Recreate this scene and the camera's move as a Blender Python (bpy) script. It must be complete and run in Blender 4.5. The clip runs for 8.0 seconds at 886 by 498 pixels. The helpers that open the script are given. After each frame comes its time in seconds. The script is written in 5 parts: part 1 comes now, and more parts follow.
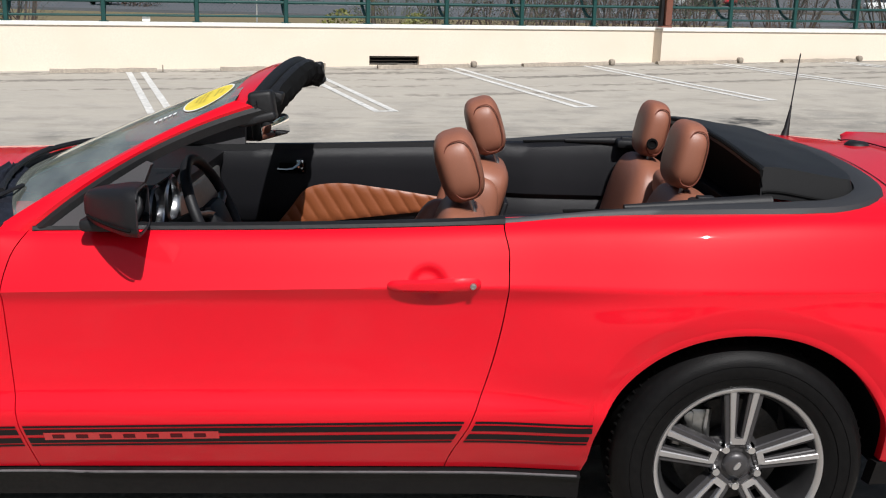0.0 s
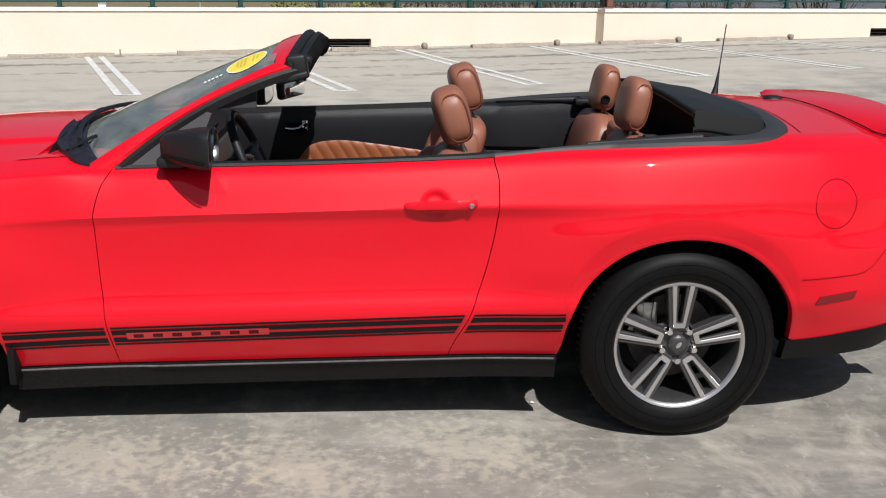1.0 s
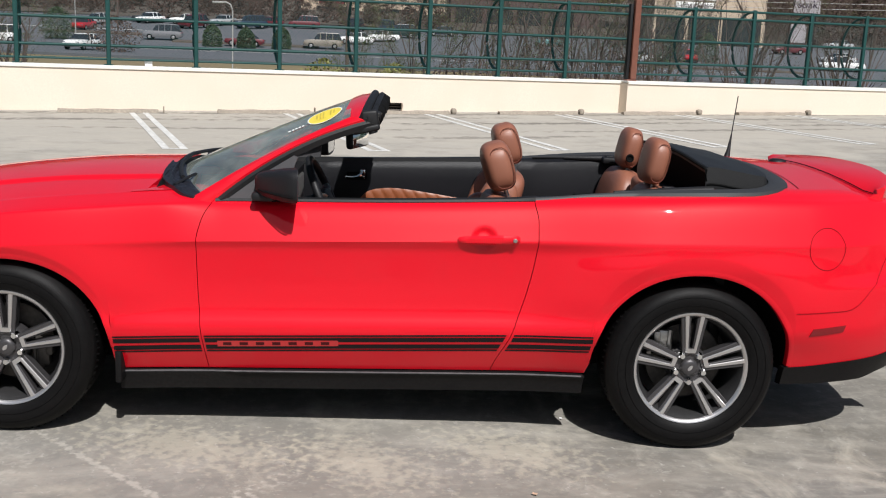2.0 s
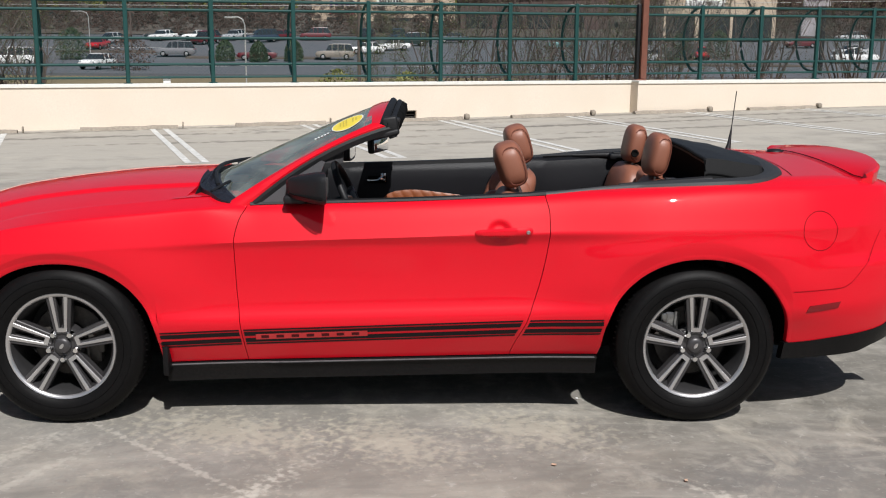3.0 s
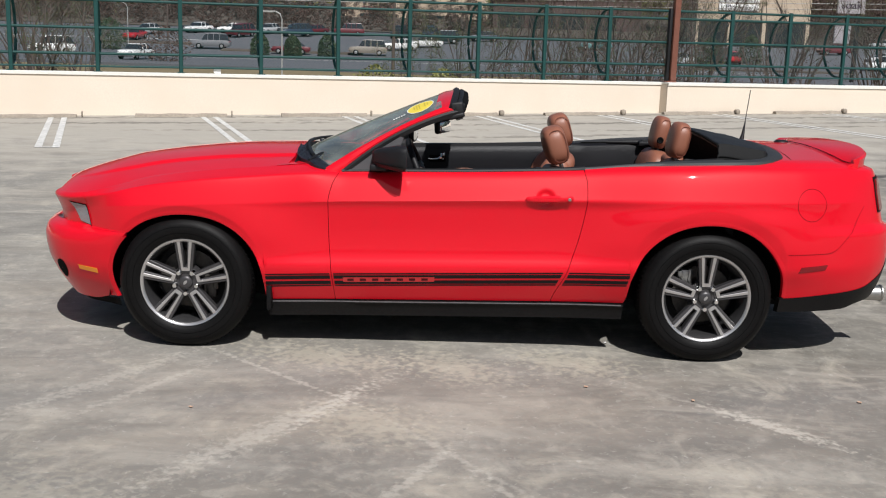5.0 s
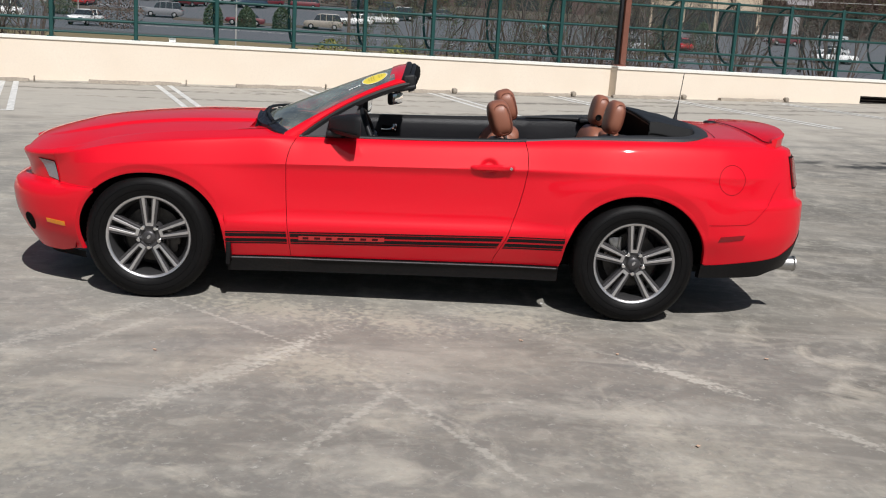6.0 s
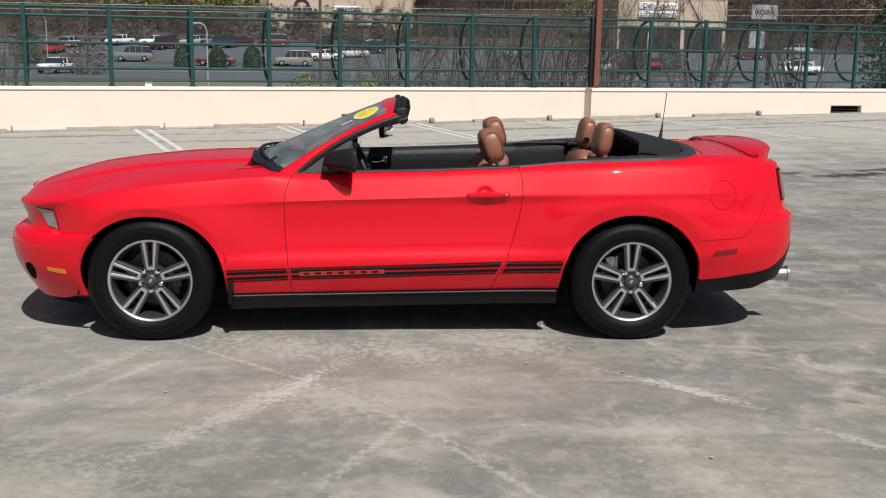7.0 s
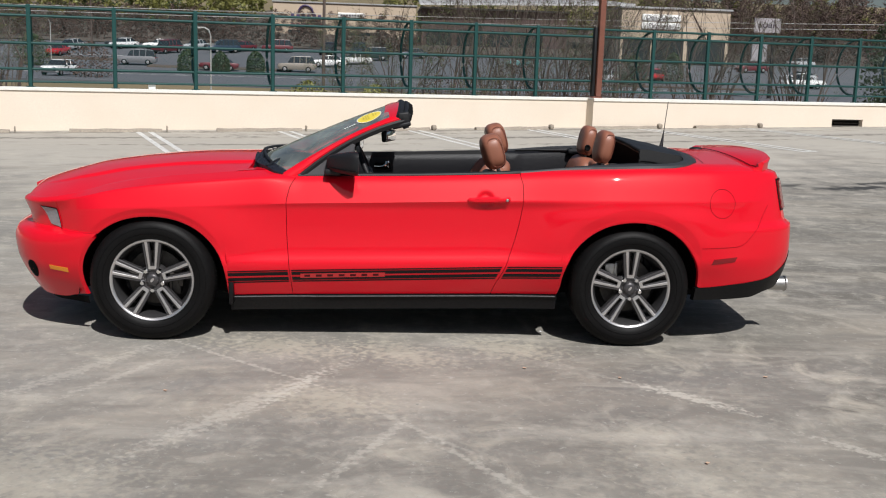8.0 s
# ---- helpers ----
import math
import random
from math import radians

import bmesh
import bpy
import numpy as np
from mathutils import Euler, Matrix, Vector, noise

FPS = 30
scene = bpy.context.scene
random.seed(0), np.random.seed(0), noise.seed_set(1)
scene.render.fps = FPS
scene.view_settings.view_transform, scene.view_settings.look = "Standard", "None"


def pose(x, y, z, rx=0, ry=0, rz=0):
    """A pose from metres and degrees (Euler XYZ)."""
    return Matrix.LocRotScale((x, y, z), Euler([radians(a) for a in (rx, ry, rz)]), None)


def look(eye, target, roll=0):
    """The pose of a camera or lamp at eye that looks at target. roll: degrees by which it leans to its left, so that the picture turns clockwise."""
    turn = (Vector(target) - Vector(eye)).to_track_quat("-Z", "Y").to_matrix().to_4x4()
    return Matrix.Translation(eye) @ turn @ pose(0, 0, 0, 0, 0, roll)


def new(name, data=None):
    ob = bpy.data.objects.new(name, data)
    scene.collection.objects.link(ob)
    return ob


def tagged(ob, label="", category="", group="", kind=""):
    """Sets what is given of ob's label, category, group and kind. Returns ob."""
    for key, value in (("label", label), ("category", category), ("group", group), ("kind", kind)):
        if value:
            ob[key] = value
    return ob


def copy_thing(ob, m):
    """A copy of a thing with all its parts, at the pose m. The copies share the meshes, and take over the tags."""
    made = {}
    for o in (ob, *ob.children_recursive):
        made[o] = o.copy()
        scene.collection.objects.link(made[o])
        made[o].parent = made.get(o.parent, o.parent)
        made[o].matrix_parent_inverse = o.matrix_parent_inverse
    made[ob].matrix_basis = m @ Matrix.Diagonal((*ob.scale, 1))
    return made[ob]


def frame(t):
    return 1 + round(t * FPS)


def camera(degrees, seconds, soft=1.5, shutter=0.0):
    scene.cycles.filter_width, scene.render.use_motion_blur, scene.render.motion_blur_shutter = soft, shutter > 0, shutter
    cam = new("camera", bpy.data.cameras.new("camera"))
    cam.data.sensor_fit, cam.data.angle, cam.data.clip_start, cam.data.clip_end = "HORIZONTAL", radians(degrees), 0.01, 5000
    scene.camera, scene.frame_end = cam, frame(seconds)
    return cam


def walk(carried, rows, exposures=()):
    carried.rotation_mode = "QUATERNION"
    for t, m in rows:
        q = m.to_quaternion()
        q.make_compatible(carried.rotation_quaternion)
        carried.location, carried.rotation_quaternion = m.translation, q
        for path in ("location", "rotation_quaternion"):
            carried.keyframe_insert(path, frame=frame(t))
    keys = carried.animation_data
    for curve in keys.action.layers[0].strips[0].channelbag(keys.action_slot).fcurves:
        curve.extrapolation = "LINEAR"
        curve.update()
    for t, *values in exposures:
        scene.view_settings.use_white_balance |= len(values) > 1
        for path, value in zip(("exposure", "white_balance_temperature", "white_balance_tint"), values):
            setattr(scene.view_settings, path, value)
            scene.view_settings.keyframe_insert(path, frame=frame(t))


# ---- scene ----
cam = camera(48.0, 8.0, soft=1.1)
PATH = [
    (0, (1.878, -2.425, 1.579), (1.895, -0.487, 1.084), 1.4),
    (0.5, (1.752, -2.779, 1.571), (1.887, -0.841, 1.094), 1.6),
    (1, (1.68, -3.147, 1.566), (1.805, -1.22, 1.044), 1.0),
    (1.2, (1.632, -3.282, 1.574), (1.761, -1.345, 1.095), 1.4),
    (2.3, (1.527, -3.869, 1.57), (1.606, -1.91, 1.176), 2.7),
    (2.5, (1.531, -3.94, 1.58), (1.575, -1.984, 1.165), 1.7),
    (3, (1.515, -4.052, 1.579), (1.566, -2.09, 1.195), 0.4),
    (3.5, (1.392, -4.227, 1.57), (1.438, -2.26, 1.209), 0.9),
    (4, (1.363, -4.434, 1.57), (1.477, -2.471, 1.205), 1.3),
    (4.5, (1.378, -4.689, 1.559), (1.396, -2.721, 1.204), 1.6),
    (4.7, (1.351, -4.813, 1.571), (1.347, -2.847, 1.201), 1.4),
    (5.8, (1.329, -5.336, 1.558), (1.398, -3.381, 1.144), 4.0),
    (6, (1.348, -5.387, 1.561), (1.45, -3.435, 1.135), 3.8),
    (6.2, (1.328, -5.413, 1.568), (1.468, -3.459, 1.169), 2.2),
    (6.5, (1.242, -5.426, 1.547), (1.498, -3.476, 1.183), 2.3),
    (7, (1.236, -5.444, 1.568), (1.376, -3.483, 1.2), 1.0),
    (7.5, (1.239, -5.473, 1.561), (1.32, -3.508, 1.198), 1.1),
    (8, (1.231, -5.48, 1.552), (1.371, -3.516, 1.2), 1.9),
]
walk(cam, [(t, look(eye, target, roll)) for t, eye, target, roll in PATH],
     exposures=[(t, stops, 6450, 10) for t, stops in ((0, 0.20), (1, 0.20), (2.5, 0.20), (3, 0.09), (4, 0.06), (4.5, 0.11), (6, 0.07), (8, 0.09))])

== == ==

* _Directions for this task_:
Exactly repeat the lines from the line with "random.seed(0), np.random.seed(0), noise.seed_set(1)" to the line with "of a camera", including both, and output nothing else.

* _Result for this exercise_:
random.seed(0), np.random.seed(0), noise.seed_set(1)
scene.render.fps = FPS
scene.view_settings.view_transform, scene.view_settings.look = "Standard", "None"


def pose(x, y, z, rx=0, ry=0, rz=0):
    """A pose from metres and degrees (Euler XYZ)."""
    return Matrix.LocRotScale((x, y, z), Euler([radians(a) for a in (rx, ry, rz)]), None)


def look(eye, target, roll=0):
    """The pose of a camera or lamp at eye that looks at target. roll: degrees by which it leans to its left, so that the picture turns clockwise."""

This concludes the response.